I don’t read a whole lot of anthologies, mostly because they typically only contain stories by one or two authors that I like, and one or two authors out of 10+ tend not to be enough to warrant spending $20 on it, especially since there are so many other books I want to read. If I do read them, it tends either because A) I got an ARC, or B) because I placed a hold on it at the library.
But the idea behind this anthology is such a fantastic one that I actually bought it. It’s about girls from history. From like 1720-ish to 1968, they’re short stories all about badass historical girls.
And I’ve actually had this since it came out…I want to say February of last year? And it’s about time I actually reviewed it. Plus, it’s Women’s History Month, so it’s the perfect time to do so.
”Mother Carey’s Table” by J. Anderson Coats | 1710 | 3/5 stars
This is the first story in the book, and it’s by an author I’d never even heard of before, so I went in hesitantly. It was actually a pretty solid start the book- telling the story of a runaway slave who poses as a boy on a pirate ship. The magical realism element was lovely, although it kind of felt like it was one chapter from a much larger book.
”The Journey” by Marie Lu | 1723 | 2/5 stars
Typically I really enjoy Marie Lu’s writing style, but the shortness of this made it feel a bit…cramped, I guess, and I didn’t really have any emotional reaction to it. And, really, everything felt rushed. It might not be the best idea to try and fit an entire journey into 15 or so pages.
“Madeleine’s Choice” by Jessica Spotswood | 1826 | 2/5 stars
For a book that claims to be super feminist, this felt kind of…anti-feminist. And vaguely racist.
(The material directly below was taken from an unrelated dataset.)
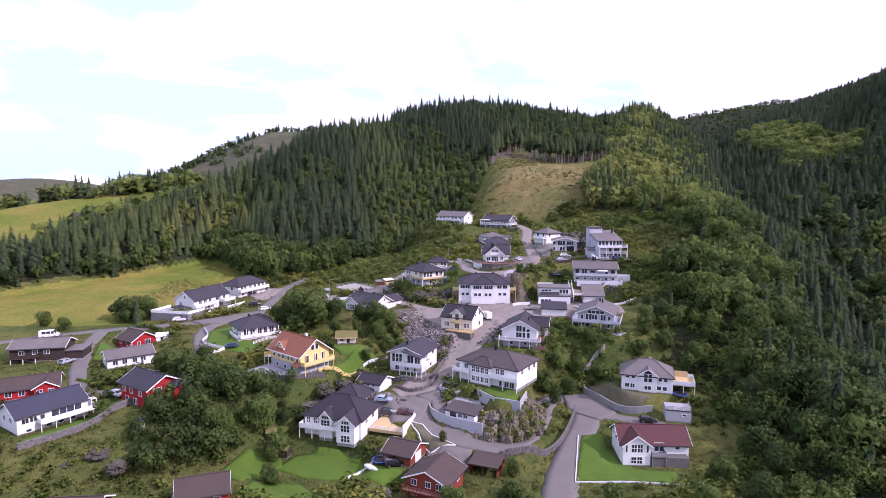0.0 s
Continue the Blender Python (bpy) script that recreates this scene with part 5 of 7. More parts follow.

”El Destinos” by Lesley Walton | 1848 | 5/5 stars
Lesley Walton has a gorgeous writing style that’s clearly meant for short stories. The writing style of Ava Lavender was great but couldn’t really save a lackluster plot, but this…this showcases the writing style without dragging it on too long. Amazing. Plus, some super awesome magical realism stuff going on here.
”High Stakes” by Andrea Cremer | 1861 | 2/5 stars
I mean, yay for the supernatural element, but I found this massively confusing and and like it doesn’t really fit in with the rest of the book.
”The Red Raven Ball” by Caroline Tung Richmond | 1862 | 5/5 stars
This one was super fun! All swooshy dresses and drama and entertaining characters.
”Pearls” by Beth Revis | 1876 | 5/5 stars
After this story I actually had to to take a break because I had a physical reaction to it. It’s about a girl who escapes a forced marriage to the man who raped her to become a teacher. It’s so, so painfully unfair and horrible and you find yourself aching for the MC.
‘Gold in the Roots of the Grass” by Marissa Meyer | 1877 | 4/5 stars
You know that anything Marissa Meyer writes is going to be entertaining, and this one is no exception. It didn’t have the typical fantastic-ness that is normally everything Marissa Meyer writes, but I think it has more to do with the shortness of it than the actual writing.
‘The Legendary Garrett Girls” by Y.S. Lee | 1898 | 5/5 stars
I really liked this one! It’s about two sisters who run a bar (saloon? I forgot what it was called in the story. Oops), and a conman tries to to take the bar over. They’re not going to let him. It felt very wild west, even though it took place in Alaska, which is not the wild west.
”The Color of the Sky” by Elizabeth Wein | 1926 | 5/5 stars
You know anything Elizabeth Wein writes is going to rip your heart out (and then possibly stomp on it for good measure), and this story was no exception. And I feel like it was based on a true story? I mean, I know everything with Bessie Coleman was true, but I think the other stuff MIGHT be based on a true story, too.
”Bonnie and Clyde” by Saundra Mitchell | 1934 | 3/5 stars
I’m a sucker for antiheroes in the forms of thieves, so I thought I’d love this one, but…not a lot happened? And it wasn’t boring, exactly, it just wasn’t riveting, either.
”Hard Times” by Katherine Longshore | 1934 | 2/5 stars
I really didn’t like any of the characters, which is kind of a problem considering most short stories really need you to like the main characters.
”City of Angels” by Lindsay Smith | 1945 | 2/5 stars
The pacing in this was very, very slow, and Evie was the only character I even semi-liked, and even she was a bit frustrating.
”Pulse of the Panthers” by Kekla Magoon | 1967 | 4/5 stars
This story was both deep and light-hearted at the same time, and I really enjoyed the characters. There were a couple of bits that dragged a tiny bit, but overall it was pretty solid.
“The Whole World is Watching” by Robin Talley | 1968 | 5/5 stars
I think this is probably my favorite of the book. LGBT, somewhat brutal to read, with a super compelling writing style.
So this book is probably one of my favorite anthologies, and I loved the author’s notes at the end of each story. Plus, let me say it again, AN ENTIRE ANTHOLOGY DEDICATED TO HISTORICAL BADASS GIRLS.
So, blogglings, did you do anything on your blog to celebrate Women’s History Month? Have you read a Tyranny of Petticoats? If so, what was your favorite/least favorite short story? Do you read anthologies, or do you tend to stay away from them?